• **Stated problem**:
Using the material below, print the line that contains "# ---- helpers", the line that contains "return 1 + round(t * FPS)", and every line in between, exactly and nothing else.

• **Exercise data**:
■ ■ ■ ■ ■

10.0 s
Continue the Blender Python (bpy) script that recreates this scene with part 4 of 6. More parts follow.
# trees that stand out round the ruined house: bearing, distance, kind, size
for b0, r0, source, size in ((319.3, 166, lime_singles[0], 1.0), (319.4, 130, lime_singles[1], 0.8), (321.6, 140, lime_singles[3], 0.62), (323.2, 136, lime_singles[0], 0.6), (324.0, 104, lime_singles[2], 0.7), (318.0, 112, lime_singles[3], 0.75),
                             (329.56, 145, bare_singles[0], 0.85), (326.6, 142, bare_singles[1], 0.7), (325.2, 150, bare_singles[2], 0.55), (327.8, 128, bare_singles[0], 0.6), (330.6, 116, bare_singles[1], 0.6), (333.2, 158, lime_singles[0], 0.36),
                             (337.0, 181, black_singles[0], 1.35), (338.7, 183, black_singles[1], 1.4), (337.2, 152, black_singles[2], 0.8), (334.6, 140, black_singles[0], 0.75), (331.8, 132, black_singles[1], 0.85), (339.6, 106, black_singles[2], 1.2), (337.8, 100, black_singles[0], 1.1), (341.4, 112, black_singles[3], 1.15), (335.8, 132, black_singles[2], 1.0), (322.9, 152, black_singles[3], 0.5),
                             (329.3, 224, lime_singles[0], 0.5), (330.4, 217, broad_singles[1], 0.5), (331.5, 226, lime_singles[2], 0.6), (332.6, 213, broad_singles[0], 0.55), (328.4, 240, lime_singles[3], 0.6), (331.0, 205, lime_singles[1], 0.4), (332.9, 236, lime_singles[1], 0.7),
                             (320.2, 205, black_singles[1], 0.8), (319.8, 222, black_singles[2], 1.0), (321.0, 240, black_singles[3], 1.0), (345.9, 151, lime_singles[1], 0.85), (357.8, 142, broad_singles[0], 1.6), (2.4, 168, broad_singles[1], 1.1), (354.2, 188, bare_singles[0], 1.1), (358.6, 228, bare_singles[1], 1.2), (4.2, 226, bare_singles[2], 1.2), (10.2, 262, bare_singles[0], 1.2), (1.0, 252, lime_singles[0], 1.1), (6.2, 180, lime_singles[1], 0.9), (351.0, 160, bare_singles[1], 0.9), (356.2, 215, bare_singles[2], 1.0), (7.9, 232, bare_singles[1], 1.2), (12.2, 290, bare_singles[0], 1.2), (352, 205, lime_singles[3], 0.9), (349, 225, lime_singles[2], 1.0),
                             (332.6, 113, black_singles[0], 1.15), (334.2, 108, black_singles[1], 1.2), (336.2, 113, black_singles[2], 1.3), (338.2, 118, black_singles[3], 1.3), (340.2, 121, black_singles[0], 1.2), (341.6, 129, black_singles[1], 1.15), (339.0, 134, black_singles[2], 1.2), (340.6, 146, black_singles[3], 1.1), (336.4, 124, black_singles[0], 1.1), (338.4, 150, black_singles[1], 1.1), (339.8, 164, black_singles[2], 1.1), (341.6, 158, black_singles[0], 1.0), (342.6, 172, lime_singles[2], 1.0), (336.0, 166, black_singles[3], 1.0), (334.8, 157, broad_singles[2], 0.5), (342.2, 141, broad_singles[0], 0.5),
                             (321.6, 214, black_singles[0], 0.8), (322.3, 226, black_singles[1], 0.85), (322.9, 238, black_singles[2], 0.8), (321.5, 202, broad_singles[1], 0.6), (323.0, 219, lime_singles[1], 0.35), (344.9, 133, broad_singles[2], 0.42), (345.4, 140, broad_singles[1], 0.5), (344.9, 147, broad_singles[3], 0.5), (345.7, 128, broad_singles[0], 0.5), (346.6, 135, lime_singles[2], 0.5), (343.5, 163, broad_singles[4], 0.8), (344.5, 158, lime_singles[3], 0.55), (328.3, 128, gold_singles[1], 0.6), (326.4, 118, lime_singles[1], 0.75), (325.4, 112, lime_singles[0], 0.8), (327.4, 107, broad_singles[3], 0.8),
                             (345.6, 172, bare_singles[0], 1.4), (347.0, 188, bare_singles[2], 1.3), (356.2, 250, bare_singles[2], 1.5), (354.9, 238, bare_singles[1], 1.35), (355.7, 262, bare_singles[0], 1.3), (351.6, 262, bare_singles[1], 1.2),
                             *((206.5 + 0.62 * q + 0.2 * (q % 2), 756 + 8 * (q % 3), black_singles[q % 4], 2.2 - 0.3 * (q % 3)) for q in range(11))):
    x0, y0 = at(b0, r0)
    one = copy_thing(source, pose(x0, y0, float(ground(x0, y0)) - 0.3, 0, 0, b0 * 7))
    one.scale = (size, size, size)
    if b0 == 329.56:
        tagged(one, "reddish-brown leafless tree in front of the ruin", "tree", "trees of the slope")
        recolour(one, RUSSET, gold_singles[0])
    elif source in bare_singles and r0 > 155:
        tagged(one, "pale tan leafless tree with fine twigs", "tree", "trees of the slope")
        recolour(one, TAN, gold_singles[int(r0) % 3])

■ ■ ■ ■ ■

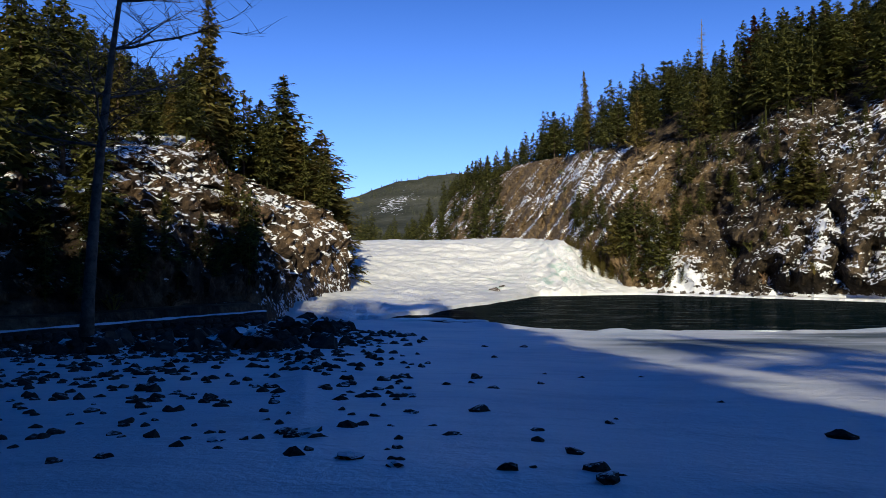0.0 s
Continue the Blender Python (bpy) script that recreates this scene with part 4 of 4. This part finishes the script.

■ ■ ■ ■ ■

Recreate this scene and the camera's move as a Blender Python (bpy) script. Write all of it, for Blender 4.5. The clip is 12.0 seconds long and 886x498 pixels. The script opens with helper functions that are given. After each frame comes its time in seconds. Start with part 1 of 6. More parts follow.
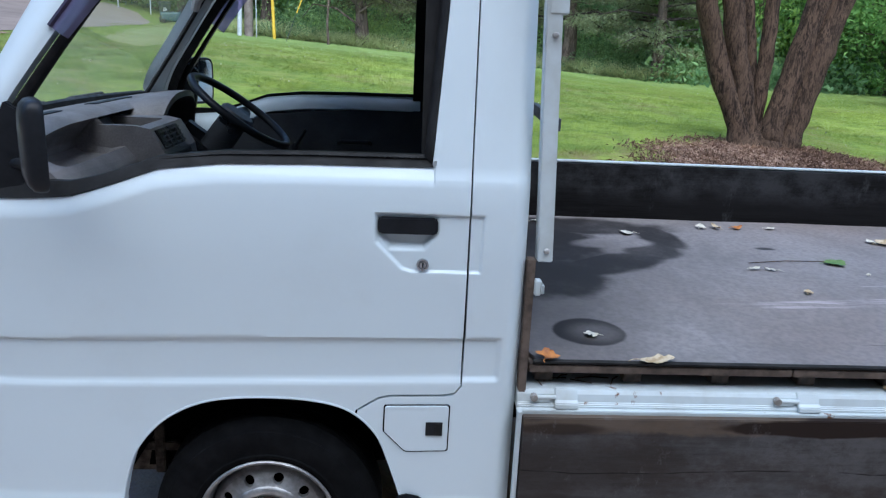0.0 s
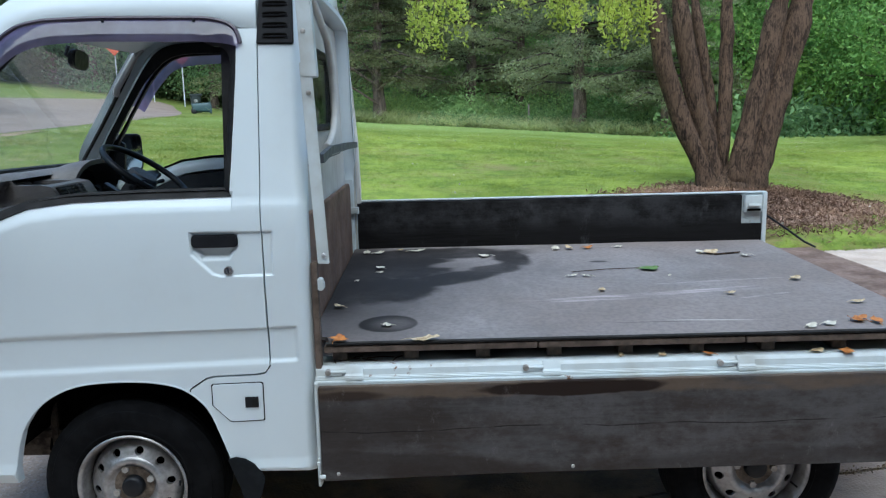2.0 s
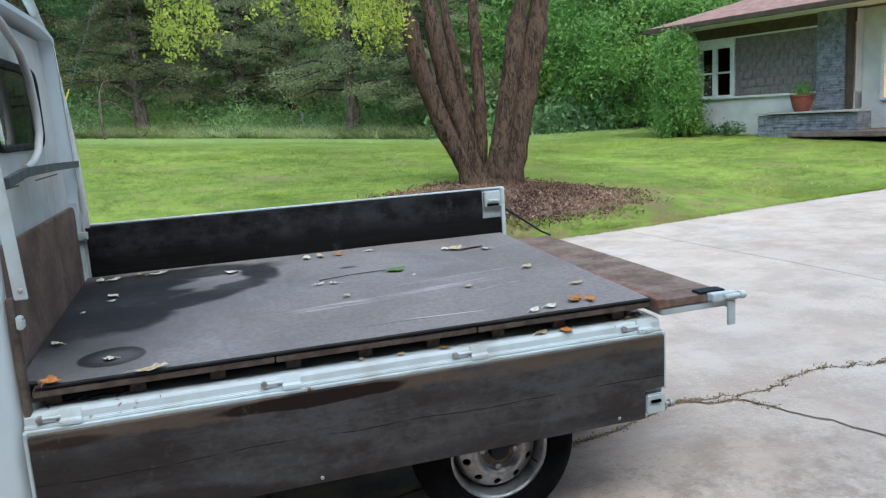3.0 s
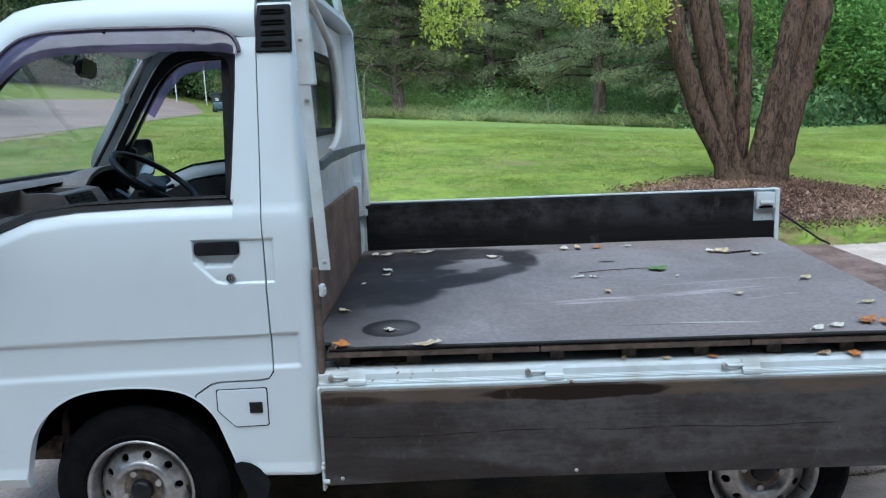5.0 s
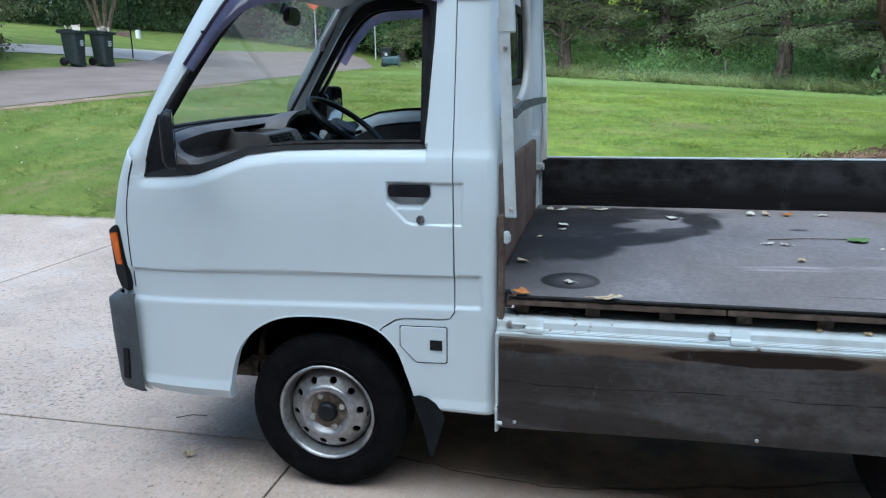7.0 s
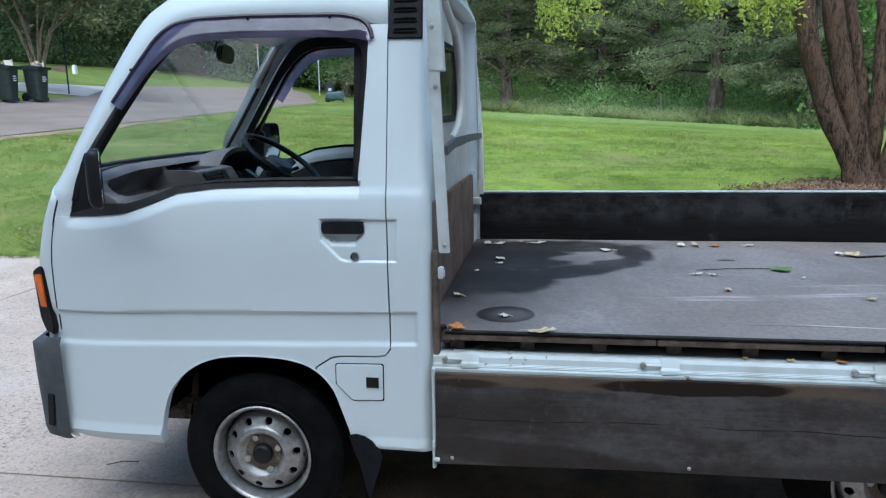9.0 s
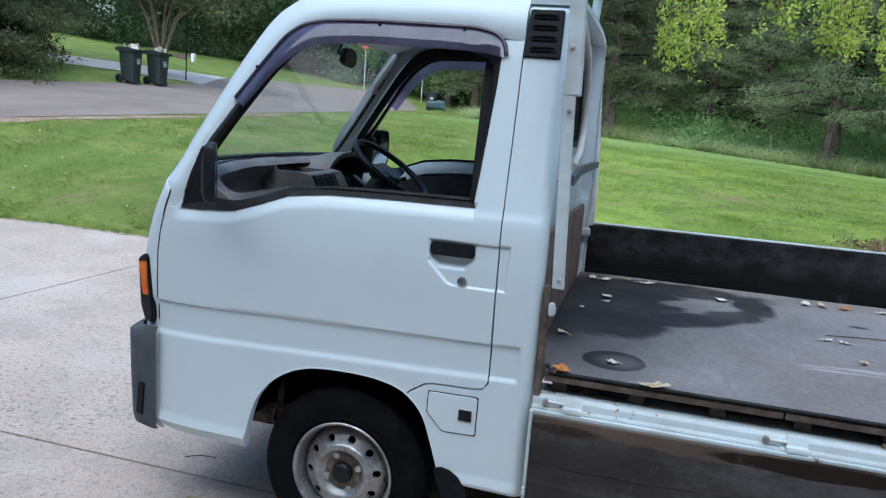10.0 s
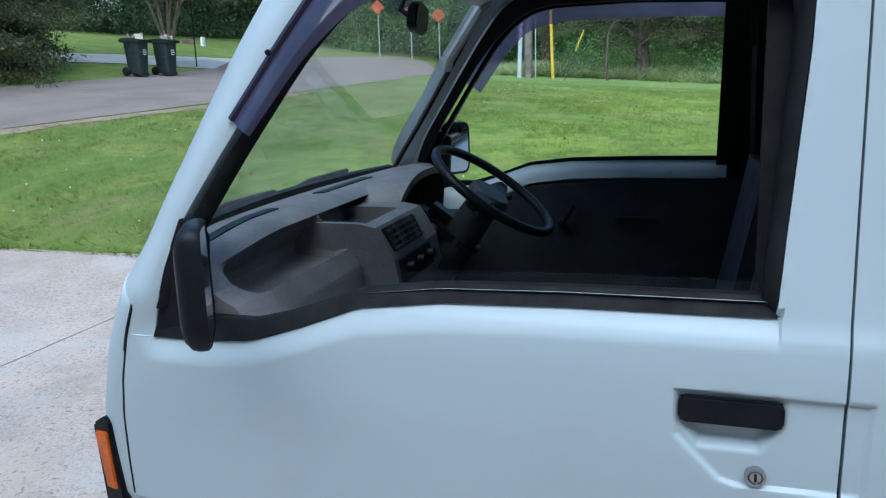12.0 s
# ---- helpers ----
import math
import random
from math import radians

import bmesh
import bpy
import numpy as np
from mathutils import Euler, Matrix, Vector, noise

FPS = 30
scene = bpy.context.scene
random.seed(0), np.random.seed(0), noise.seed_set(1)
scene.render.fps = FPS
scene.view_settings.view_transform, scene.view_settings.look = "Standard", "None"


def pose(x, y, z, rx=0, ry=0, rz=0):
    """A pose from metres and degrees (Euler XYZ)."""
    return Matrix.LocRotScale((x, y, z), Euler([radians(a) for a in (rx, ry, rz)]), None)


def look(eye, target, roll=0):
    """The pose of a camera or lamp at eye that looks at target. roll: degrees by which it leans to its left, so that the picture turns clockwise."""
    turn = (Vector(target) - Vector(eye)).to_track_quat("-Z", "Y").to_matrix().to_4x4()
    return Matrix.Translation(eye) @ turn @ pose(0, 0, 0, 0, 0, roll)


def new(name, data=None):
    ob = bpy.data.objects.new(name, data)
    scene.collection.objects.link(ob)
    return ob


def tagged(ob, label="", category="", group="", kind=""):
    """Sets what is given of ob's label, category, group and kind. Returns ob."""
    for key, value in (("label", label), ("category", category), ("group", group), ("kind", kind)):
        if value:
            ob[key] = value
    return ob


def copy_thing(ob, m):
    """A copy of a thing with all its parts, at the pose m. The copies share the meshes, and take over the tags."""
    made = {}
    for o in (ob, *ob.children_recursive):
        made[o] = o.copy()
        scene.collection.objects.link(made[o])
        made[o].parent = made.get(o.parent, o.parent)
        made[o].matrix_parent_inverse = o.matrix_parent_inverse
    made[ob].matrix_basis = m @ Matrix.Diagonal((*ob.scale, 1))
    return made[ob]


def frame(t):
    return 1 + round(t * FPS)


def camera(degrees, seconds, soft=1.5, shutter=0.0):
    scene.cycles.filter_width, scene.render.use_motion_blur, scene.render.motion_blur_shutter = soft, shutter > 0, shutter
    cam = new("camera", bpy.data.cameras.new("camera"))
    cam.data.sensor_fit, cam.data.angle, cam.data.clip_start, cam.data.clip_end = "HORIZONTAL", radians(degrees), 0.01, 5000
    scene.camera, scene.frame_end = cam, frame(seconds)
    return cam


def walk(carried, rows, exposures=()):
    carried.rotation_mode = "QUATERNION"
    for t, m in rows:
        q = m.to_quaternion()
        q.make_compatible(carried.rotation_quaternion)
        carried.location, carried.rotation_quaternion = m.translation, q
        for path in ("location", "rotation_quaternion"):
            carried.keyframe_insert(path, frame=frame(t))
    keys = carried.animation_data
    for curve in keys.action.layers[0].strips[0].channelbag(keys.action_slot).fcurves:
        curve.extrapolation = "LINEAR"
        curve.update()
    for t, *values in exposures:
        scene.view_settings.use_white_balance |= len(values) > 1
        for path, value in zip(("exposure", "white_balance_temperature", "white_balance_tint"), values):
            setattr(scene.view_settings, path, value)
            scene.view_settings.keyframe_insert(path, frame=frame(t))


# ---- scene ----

■ ■ ■ ■ ■

• **Solution**:
# ---- helpers ----
import math
import random
from math import radians

import bmesh
import bpy
import numpy as np
from mathutils import Euler, Matrix, Vector, noise

FPS = 30
scene = bpy.context.scene
random.seed(0), np.random.seed(0), noise.seed_set(1)
scene.render.fps = FPS
scene.view_settings.view_transform, scene.view_settings.look = "Standard", "None"


def pose(x, y, z, rx=0, ry=0, rz=0):
    """A pose from metres and degrees (Euler XYZ)."""
    return Matrix.LocRotScale((x, y, z), Euler([radians(a) for a in (rx, ry, rz)]), None)


def look(eye, target, roll=0):
    """The pose of a camera or lamp at eye that looks at target. roll: degrees by which it leans to its left, so that the picture turns clockwise."""
    turn = (Vector(target) - Vector(eye)).to_track_quat("-Z", "Y").to_matrix().to_4x4()
    return Matrix.Translation(eye) @ turn @ pose(0, 0, 0, 0, 0, roll)


def new(name, data=None):
    ob = bpy.data.objects.new(name, data)
    scene.collection.objects.link(ob)
    return ob


def tagged(ob, label="", category="", group="", kind=""):
    """Sets what is given of ob's label, category, group and kind. Returns ob."""
    for key, value in (("label", label), ("category", category), ("group", group), ("kind", kind)):
        if value:
            ob[key] = value
    return ob


def copy_thing(ob, m):
    """A copy of a thing with all its parts, at the pose m. The copies share the meshes, and take over the tags."""
    made = {}
    for o in (ob, *ob.children_recursive):
        made[o] = o.copy()
        scene.collection.objects.link(made[o])
        made[o].parent = made.get(o.parent, o.parent)
        made[o].matrix_parent_inverse = o.matrix_parent_inverse
    made[ob].matrix_basis = m @ Matrix.Diagonal((*ob.scale, 1))
    return made[ob]


def frame(t):
    return 1 + round(t * FPS)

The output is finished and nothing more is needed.